February 25, 2005

Plain Jane Mundane Space-Age Marketing

I recently had a chance to visit the Kennedy Space Center on Cape Canaveral. When we got there, the tour bus had already left, so all we could do was check out The Rocket Garden and the Shuttle prototype turned into an exposition.

I didn’t need a tour: There was something that blew me away without that tour. The old rockets.

They turned out to be so unexpectedly plain jane and low-tech. So… what’s the word… mundane. The gloss of a picture in the book comes off, and what’s left is a sheet of metal clumsily wrapped into a tube. I found it difficult to imagine them fly… Even more so to imagine someone crawl into that tin bucket called the cabin and fly these things.

Nonetheless, there they were, artifacts of the glorious past, a testament to the courageous epoch.

Now think about your marketing. Are you spending money on the looks? The only person that’s going to be impressed is you. Your customers won’t care. Are you trying to make it fancy or to make it work?

If you’re going to study ads, start with those plane jane all-text ones that trick you and make you think they are editorials. People who run these ads treat them as their sales force: if these ads don’t produce sales they get immediately pulled just like a sales person that doesn’t sell gets fired.

The gawky machines that helped the man conquer the space didn’t need to be slick. The ad that will help you conquer the market won’t be a slick one either.

2 Comments:

At 10:26 AM, Blogger Java3232 said...

I agree with you. I do think we need make marketing just a little more simple these days. No one seems to be impressed anymore with the "bells and whistles".

 
At 9:58 PM, Blogger Alex Makarski said...

Hi DrTDSP,

Here’s what I think.

There are two kinds of advertising.

There is advertising that wins creative awards and caters to the owner's ego, making it almost explode.

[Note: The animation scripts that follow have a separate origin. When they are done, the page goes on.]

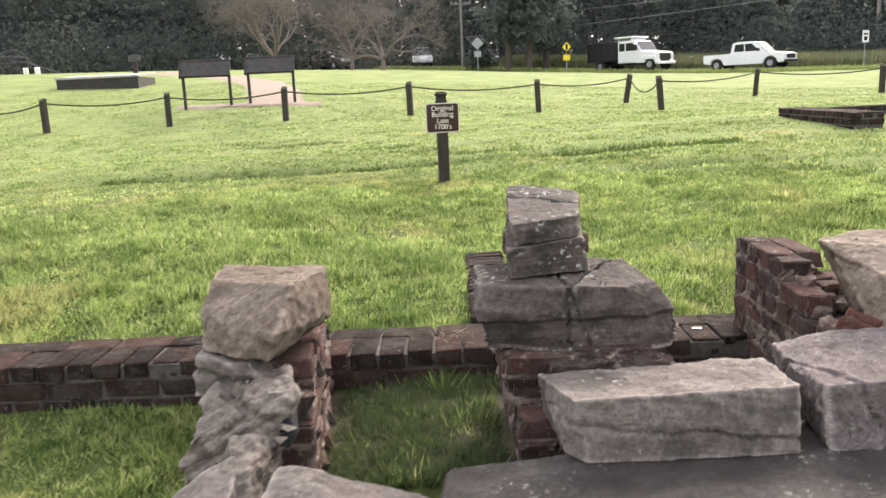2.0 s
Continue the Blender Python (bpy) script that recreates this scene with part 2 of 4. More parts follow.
ROPE = make_plain("old_rope", (0.045, 0.042, 0.028), (0.09, 0.082, 0.05), 60, 0.95)
BROWN = make_plain("brown_sign_paint", (0.040, 0.020, 0.016), (0.06, 0.03, 0.024), 8, 0.5, bump=0.05)
CREAM = make_plain("cream_sign_paint", (0.62, 0.58, 0.50), (0.75, 0.72, 0.64), 12, 0.5, bump=0.05)
DARK_METAL = make_plain("dark_bronze_metal", (0.022, 0.02, 0.019), (0.05, 0.045, 0.042), 9, 0.6, bump=0.1)
IRON = make_plain("black_iron", (0.03, 0.032, 0.033), (0.065, 0.068, 0.068), 12, 0.8, bump=0.2)
CONCRETE = make_plain("pale_concrete", (0.30, 0.29, 0.28), (0.42, 0.41, 0.40), 7, 0.9)
GRAVEL = make_plain("pink_gravel", (0.19, 0.148, 0.118), (0.33, 0.26, 0.215), 14, 0.95, bump=0.8)
# soil tone that carries the shade of the hearth pit
SHADE_SOIL = make_plain("shade_toned_soil", (0.035, 0.032, 0.02), (0.10, 0.09, 0.055), 16, 0.95, bump=0.9)
BARE = make_plain("bare_red_soil", (0.13, 0.09, 0.062), (0.25, 0.18, 0.125), 24, 0.95, bump=0.9)
DIRT = make_plain("bare_dirt", (0.13, 0.125, 0.06), (0.33, 0.28, 0.16), 9, 0.95, bump=0.8)
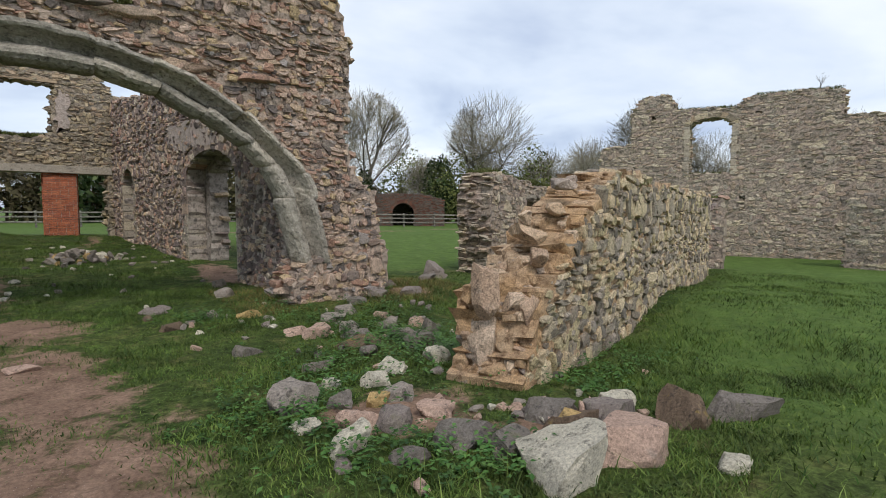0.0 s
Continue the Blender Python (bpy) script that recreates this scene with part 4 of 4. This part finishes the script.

And then there is advertising that results in more sales.

That's how it works in small business.

Now, in the corporate world, you're dealing with a different reality. The people at the top of the company typically care more about what financial institutions the investors think of them. So the "client" in this case is not that customer who comes to them with a few dollar bills crumbled in their fist. They don't care about that little guy! To them, the "client" is the board of directors who decide how long the current management team gets to steer and enjoy the perks that come with the job.

And that's how those 747 ads come into existence.